**What you will do**
Extract each line of the material that follows exactly and omit its pictures.

»»

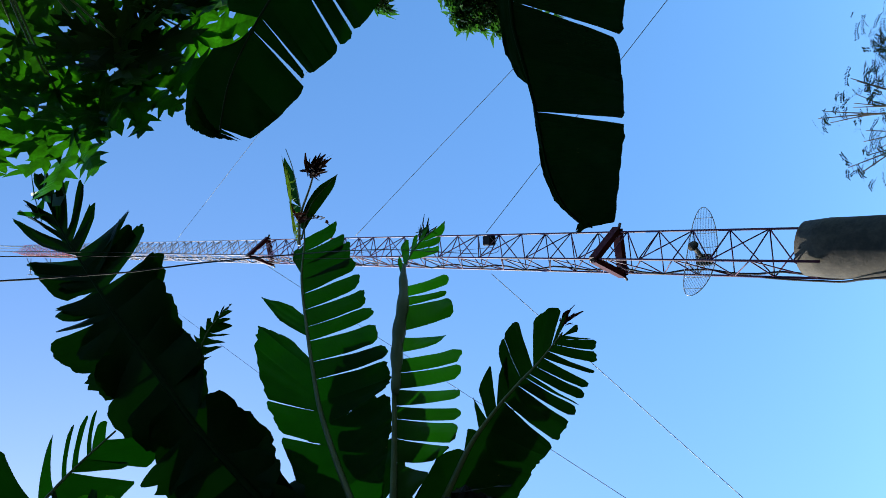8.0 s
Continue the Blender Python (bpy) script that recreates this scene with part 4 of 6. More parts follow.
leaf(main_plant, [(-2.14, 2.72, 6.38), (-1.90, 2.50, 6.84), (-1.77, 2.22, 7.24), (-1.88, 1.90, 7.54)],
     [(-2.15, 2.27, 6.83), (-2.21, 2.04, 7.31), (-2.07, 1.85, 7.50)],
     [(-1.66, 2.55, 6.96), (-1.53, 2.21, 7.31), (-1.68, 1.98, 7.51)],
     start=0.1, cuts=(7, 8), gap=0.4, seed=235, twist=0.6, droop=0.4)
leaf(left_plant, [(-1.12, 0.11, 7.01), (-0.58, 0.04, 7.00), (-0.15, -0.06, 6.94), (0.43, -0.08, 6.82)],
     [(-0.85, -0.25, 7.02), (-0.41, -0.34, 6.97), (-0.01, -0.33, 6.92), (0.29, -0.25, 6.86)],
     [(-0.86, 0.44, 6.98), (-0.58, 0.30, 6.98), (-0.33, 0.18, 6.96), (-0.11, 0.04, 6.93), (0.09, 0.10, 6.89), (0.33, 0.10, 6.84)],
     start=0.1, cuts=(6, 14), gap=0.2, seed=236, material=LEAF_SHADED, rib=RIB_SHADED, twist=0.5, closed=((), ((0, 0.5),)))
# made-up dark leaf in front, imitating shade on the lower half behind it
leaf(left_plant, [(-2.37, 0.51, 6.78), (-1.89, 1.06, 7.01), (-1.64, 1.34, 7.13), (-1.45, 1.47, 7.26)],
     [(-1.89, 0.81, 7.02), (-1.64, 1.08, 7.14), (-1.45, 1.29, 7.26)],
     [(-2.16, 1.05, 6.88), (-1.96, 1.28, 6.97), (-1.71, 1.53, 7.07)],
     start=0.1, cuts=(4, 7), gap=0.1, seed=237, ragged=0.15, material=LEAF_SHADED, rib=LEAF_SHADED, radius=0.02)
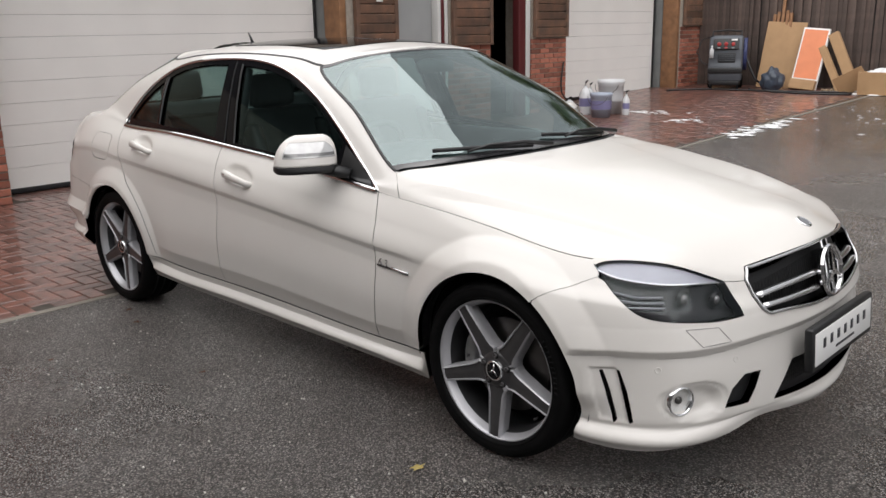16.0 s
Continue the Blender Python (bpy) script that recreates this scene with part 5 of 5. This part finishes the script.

««

**Solved exercise**
8.0 s
Continue the Blender Python (bpy) script that recreates this scene with part 4 of 6. More parts follow.
leaf(main_plant, [(-2.14, 2.72, 6.38), (-1.90, 2.50, 6.84), (-1.77, 2.22, 7.24), (-1.88, 1.90, 7.54)],
     [(-2.15, 2.27, 6.83), (-2.21, 2.04, 7.31), (-2.07, 1.85, 7.50)],
     [(-1.66, 2.55, 6.96), (-1.53, 2.21, 7.31), (-1.68, 1.98, 7.51)],
     start=0.1, cuts=(7, 8), gap=0.4, seed=235, twist=0.6, droop=0.4)
leaf(left_plant, [(-1.12, 0.11, 7.01), (-0.58, 0.04, 7.00), (-0.15, -0.06, 6.94), (0.43, -0.08, 6.82)],
     [(-0.85, -0.25, 7.02), (-0.41, -0.34, 6.97), (-0.01, -0.33, 6.92), (0.29, -0.25, 6.86)],
     [(-0.86, 0.44, 6.98), (-0.58, 0.30, 6.98), (-0.33, 0.18, 6.96), (-0.11, 0.04, 6.93), (0.09, 0.10, 6.89), (0.33, 0.10, 6.84)],
     start=0.1, cuts=(6, 14), gap=0.2, seed=236, material=LEAF_SHADED, rib=RIB_SHADED, twist=0.5, closed=((), ((0, 0.5),)))
# made-up dark leaf in front, imitating shade on the lower half behind it
leaf(left_plant, [(-2.37, 0.51, 6.78), (-1.89, 1.06, 7.01), (-1.64, 1.34, 7.13), (-1.45, 1.47, 7.26)],
     [(-1.89, 0.81, 7.02), (-1.64, 1.08, 7.14), (-1.45, 1.29, 7.26)],
     [(-2.16, 1.05, 6.88), (-1.96, 1.28, 6.97), (-1.71, 1.53, 7.07)],
     start=0.1, cuts=(4, 7), gap=0.1, seed=237, ragged=0.15, material=LEAF_SHADED, rib=LEAF_SHADED, radius=0.02)
16.0 s
Continue the Blender Python (bpy) script that recreates this scene with part 5 of 5. This part finishes the script.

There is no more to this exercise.